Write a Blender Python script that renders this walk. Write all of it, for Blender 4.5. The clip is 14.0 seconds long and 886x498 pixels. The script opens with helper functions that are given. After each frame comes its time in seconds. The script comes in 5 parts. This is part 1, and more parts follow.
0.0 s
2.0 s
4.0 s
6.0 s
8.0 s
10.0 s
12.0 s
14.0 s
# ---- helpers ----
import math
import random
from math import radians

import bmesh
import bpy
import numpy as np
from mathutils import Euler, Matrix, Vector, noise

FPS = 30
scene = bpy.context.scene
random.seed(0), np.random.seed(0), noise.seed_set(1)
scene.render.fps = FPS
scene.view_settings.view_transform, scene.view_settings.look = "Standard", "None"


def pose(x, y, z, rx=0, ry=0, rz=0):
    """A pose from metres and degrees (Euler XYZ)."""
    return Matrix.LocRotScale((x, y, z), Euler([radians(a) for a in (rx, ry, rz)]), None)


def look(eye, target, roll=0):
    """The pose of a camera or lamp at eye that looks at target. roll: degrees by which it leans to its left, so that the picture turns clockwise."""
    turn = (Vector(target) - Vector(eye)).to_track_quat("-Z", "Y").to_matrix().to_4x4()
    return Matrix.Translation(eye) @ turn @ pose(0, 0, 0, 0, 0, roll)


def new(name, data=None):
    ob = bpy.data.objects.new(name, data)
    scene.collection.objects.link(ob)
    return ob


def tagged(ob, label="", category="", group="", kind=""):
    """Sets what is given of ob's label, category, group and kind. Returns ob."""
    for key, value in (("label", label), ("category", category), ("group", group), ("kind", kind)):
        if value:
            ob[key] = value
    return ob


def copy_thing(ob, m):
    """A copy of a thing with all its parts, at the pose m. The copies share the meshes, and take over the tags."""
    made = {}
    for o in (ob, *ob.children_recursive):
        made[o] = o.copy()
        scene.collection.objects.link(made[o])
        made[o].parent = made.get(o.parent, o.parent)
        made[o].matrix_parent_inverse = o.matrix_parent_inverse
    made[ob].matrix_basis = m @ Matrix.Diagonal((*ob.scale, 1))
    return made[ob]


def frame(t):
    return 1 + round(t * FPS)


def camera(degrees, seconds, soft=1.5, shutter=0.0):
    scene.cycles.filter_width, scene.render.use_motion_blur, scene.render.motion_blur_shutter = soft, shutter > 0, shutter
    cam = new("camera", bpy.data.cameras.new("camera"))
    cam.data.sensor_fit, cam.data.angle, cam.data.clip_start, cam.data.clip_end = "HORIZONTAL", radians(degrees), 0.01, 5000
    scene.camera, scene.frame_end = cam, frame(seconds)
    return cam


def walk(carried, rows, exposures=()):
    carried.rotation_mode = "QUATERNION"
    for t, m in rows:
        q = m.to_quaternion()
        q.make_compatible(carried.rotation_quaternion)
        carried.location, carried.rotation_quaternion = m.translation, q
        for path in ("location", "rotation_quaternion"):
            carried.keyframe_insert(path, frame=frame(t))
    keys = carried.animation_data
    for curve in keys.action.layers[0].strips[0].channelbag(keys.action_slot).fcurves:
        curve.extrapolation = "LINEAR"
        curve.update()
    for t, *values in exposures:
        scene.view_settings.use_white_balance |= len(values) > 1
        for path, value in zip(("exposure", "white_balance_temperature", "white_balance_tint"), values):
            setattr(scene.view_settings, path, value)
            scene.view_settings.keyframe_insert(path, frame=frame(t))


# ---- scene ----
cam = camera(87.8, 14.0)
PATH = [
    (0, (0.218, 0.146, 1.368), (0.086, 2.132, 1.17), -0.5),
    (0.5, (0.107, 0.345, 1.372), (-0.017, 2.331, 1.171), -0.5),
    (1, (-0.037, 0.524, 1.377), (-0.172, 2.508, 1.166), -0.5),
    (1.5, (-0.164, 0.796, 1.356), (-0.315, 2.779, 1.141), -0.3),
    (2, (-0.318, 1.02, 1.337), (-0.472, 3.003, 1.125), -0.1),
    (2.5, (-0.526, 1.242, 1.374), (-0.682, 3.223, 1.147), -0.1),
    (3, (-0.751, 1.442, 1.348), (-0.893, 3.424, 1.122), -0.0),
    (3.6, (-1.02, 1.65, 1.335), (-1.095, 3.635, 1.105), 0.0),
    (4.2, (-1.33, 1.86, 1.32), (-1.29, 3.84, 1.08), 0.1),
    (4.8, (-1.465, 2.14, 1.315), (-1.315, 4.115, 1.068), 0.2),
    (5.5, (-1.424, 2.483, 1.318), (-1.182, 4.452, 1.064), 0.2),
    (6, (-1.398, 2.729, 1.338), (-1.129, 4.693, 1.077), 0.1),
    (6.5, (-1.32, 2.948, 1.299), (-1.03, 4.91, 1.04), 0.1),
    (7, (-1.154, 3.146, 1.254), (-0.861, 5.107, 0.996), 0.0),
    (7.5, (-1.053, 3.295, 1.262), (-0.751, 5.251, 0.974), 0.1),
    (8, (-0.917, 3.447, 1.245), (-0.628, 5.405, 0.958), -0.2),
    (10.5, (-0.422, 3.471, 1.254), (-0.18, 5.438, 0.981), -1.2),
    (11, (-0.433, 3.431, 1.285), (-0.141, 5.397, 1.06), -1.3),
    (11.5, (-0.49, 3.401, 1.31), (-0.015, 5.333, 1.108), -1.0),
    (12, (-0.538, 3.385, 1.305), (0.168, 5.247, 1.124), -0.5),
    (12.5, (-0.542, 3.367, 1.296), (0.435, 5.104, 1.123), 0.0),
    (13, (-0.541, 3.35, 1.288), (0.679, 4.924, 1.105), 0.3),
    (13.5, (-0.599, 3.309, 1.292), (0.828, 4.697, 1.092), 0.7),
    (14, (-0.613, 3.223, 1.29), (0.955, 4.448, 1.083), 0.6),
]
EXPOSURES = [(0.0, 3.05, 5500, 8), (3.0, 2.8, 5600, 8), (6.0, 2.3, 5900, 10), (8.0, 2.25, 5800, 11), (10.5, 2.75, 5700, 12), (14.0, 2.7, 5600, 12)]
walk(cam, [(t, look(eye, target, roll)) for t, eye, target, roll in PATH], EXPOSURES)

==

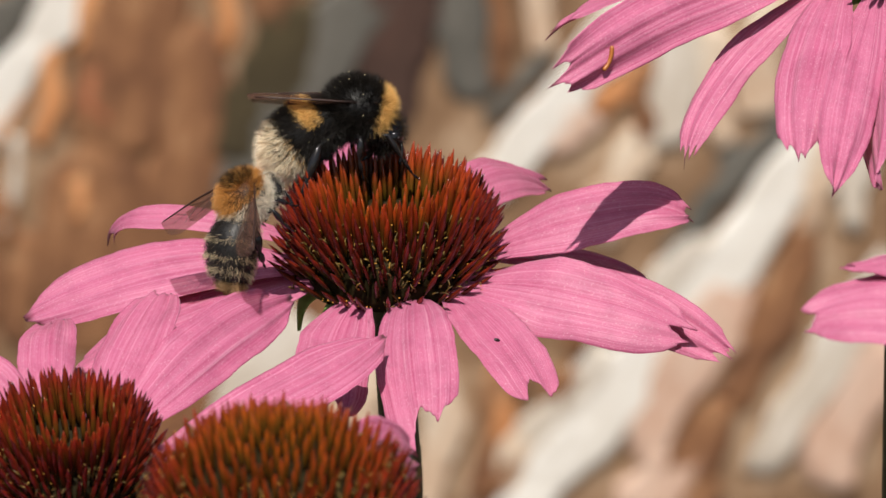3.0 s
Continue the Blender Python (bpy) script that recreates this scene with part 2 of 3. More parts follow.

==

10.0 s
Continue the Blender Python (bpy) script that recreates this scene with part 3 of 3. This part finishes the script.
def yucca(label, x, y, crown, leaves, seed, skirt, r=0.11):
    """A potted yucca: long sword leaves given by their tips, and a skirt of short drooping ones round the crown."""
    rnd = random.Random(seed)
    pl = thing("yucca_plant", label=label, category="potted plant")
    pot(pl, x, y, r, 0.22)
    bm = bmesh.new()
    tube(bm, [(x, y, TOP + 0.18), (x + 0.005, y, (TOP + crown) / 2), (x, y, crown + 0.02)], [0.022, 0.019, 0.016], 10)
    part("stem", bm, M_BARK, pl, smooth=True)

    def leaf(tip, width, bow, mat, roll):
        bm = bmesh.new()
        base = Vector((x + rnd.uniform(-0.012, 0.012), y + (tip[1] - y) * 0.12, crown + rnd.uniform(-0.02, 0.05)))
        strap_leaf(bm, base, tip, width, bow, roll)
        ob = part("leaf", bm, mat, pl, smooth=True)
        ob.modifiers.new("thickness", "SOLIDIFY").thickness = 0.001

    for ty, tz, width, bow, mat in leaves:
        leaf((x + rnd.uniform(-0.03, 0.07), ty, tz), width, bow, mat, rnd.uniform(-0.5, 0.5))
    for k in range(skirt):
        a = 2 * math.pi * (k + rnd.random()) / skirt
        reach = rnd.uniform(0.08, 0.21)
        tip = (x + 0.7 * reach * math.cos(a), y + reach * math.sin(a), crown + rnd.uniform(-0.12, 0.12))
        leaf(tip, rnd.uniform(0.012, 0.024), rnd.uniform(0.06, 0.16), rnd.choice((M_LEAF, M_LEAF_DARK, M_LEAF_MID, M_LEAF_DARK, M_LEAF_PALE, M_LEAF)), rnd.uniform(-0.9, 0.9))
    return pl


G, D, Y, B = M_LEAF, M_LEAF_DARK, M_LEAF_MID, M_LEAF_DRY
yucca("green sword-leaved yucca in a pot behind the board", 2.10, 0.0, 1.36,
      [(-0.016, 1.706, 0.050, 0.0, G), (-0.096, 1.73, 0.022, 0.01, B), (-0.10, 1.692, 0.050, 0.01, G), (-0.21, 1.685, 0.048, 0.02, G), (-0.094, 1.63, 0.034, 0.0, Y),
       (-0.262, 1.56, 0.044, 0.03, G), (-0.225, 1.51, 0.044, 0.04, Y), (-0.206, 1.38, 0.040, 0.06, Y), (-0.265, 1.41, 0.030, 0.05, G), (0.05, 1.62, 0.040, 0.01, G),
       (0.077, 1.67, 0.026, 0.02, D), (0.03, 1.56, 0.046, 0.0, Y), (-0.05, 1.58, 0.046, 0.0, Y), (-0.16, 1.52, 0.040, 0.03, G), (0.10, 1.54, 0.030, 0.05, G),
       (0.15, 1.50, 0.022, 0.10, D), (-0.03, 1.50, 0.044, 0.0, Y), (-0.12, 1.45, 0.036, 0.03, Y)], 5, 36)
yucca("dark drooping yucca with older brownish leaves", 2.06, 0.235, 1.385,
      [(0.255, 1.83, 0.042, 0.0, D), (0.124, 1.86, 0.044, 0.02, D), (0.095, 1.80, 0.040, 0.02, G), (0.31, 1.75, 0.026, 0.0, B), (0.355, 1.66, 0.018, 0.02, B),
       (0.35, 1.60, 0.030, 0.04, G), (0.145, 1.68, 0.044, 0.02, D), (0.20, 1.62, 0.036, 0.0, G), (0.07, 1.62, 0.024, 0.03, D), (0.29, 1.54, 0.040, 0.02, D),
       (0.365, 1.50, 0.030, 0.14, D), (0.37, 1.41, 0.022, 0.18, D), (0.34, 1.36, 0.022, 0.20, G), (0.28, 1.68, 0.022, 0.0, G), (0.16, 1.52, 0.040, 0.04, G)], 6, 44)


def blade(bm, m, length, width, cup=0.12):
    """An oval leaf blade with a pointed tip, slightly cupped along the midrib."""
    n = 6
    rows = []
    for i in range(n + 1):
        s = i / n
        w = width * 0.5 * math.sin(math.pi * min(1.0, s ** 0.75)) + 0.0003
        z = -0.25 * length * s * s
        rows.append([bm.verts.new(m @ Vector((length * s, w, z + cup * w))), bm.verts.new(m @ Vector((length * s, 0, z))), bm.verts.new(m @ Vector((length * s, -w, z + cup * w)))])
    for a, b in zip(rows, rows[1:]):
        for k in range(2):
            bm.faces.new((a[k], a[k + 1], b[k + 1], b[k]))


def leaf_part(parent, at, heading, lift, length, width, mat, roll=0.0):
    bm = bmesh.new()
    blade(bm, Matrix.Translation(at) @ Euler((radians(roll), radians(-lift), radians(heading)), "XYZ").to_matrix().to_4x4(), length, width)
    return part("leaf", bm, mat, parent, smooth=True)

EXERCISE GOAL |
Extract exactly and only these lines: the line containing "q = m.to_quaternion()", the line containing "scene.view_settings.keyframe_insert(path, frame=frame(t))", and every line between them.

OUTPUT |
        q = m.to_quaternion()
        q.make_compatible(carried.rotation_quaternion)
        carried.location, carried.rotation_quaternion = m.translation, q
        for path in ("location", "rotation_quaternion"):
            carried.keyframe_insert(path, frame=frame(t))
    keys = carried.animation_data
    for curve in keys.action.layers[0].strips[0].channelbag(keys.action_slot).fcurves:
        curve.extrapolation = "LINEAR"
        curve.update()
    for t, *values in exposures:
        scene.view_settings.use_white_balance |= len(values) > 1
        for path, value in zip(("exposure", "white_balance_temperature", "white_balance_tint"), values):
            setattr(scene.view_settings, path, value)
            scene.view_settings.keyframe_insert(path, frame=frame(t))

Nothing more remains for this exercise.